Les Africains doivent dès lors s'investir davantage, s'investir
dans la prise d'initiative et dans la recherche de financements alternatifs,
et ne solliciter les partenaires extérieurs que lorsque nécessaire.
Dans Le viol de l'imaginaire , Aminata Traoré constate que
nous avons actuellement un imaginaire déstructuré, mais
affirme que " L'autre Afrique possible (est) un défi à
l'imaginaire et à la créativité ".
CONCLUSION
Bien avant l'avènement de l'internet sur le continent, la société
civile africaine commençait déjà à s'approprier
les communications électroniques. Elle est aujourd'hui très
active dans la vulgarisation et la démocratisation des TIC,
et leur développement dans les pays lui en est largement redevable.
L'objectif poursuivi est un double idéal : l'appropriation
active de ces technologies et le progrès social, local et national.
Elle travaille en collaboration avec des structures non africaines
et reçoivent des appuis de différentes institutions
internationales , alors que l'Etat est peu présent. Les ONG
et associations spécialisées sur les TIC sont encore
en construction ; leur professionnalisation et la recherche d'une
identité propre et la mise en place ou la consolidation des
réseaux/collectifs d'associations tant au niveau national que
continental, sont actuellement à l'ordre du jour.
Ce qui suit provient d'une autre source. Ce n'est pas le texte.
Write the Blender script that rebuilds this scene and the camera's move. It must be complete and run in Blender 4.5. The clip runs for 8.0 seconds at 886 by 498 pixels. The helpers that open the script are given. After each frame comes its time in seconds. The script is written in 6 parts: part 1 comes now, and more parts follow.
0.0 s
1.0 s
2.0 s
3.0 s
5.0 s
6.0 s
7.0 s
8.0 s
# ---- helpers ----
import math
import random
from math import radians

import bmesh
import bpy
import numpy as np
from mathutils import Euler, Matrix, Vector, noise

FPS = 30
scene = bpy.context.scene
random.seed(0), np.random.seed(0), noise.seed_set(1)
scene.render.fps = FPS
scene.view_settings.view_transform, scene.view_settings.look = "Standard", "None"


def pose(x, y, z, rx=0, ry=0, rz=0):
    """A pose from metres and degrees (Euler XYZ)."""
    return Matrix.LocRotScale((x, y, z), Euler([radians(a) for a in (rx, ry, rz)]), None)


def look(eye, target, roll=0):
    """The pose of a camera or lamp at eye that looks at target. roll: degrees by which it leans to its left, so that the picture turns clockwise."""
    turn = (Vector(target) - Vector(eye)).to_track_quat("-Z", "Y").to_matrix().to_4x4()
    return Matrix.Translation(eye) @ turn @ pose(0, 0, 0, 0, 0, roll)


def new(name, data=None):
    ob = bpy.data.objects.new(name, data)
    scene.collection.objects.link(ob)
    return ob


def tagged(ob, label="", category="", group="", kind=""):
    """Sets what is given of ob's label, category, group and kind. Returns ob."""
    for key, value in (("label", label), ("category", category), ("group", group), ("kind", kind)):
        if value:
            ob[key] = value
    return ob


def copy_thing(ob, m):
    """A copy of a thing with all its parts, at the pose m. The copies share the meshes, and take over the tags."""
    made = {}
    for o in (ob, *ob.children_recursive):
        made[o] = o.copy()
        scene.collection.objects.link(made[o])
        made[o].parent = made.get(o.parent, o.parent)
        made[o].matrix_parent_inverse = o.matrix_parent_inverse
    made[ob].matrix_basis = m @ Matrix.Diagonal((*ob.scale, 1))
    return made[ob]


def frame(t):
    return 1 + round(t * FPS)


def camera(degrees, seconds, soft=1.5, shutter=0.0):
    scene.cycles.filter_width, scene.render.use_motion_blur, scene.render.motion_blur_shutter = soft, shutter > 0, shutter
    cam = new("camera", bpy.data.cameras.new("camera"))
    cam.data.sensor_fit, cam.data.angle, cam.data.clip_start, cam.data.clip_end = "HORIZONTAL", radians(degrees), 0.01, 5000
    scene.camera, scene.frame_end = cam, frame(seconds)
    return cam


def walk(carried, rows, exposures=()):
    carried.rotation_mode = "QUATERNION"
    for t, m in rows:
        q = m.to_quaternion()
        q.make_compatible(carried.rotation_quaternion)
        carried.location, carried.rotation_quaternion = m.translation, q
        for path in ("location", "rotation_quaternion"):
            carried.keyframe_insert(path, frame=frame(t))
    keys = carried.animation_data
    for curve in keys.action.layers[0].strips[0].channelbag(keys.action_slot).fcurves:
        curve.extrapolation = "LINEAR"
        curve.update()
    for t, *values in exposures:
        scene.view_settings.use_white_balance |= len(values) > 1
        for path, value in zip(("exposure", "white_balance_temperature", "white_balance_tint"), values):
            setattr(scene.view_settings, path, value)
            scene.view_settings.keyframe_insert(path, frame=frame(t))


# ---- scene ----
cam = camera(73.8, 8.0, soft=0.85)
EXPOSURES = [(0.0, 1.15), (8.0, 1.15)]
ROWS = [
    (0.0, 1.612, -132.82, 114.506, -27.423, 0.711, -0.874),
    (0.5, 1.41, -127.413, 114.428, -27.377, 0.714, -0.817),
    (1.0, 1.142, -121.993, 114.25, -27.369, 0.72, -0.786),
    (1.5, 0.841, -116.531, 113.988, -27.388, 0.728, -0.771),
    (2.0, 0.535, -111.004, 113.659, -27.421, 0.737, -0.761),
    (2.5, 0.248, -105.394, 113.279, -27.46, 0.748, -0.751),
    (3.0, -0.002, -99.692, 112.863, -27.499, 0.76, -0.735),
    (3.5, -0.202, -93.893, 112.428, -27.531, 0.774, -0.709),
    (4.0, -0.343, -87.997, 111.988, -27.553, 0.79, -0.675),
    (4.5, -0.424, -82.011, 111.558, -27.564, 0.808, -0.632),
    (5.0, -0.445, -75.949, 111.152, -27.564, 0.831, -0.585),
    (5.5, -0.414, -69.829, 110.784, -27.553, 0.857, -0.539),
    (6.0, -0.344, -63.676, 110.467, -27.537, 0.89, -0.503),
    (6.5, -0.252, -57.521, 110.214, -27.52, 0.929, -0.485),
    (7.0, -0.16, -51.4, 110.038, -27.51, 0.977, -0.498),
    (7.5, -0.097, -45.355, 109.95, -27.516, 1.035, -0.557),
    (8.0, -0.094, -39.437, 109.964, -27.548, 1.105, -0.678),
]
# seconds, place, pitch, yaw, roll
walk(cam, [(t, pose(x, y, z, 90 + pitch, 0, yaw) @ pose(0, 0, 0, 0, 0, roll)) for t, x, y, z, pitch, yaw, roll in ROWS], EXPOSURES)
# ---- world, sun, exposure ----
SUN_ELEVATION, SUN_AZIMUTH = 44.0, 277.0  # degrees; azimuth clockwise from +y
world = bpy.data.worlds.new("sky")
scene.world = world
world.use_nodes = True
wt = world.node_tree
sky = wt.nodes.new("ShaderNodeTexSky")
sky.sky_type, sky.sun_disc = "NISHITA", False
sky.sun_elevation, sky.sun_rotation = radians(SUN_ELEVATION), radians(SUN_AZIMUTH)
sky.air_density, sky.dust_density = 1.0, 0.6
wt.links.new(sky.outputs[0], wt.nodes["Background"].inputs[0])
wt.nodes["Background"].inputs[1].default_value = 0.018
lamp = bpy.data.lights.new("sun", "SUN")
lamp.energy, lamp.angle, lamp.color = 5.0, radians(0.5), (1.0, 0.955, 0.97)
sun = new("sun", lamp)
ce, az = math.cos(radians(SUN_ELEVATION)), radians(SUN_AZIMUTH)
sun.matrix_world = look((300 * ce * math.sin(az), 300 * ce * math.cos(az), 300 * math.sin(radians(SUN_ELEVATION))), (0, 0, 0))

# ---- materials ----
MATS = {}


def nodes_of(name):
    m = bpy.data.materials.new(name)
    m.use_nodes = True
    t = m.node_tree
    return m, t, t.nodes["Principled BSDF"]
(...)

Il faut se rappeler que la promotion des TIC ne peut être valorisante
en Afrique que si elle sert la résolution des grands problèmes
de développement traditionnels auquel elle fait face (santé,
promotion agricole et industrielle, démocratisation, résolution
des conflits, etc.). Au-delà des diverses difficultés
rencontrées, il urge que l'initiative africaine émerge
davantage et se renforce, qu'elle soit associative ou gouvernementale.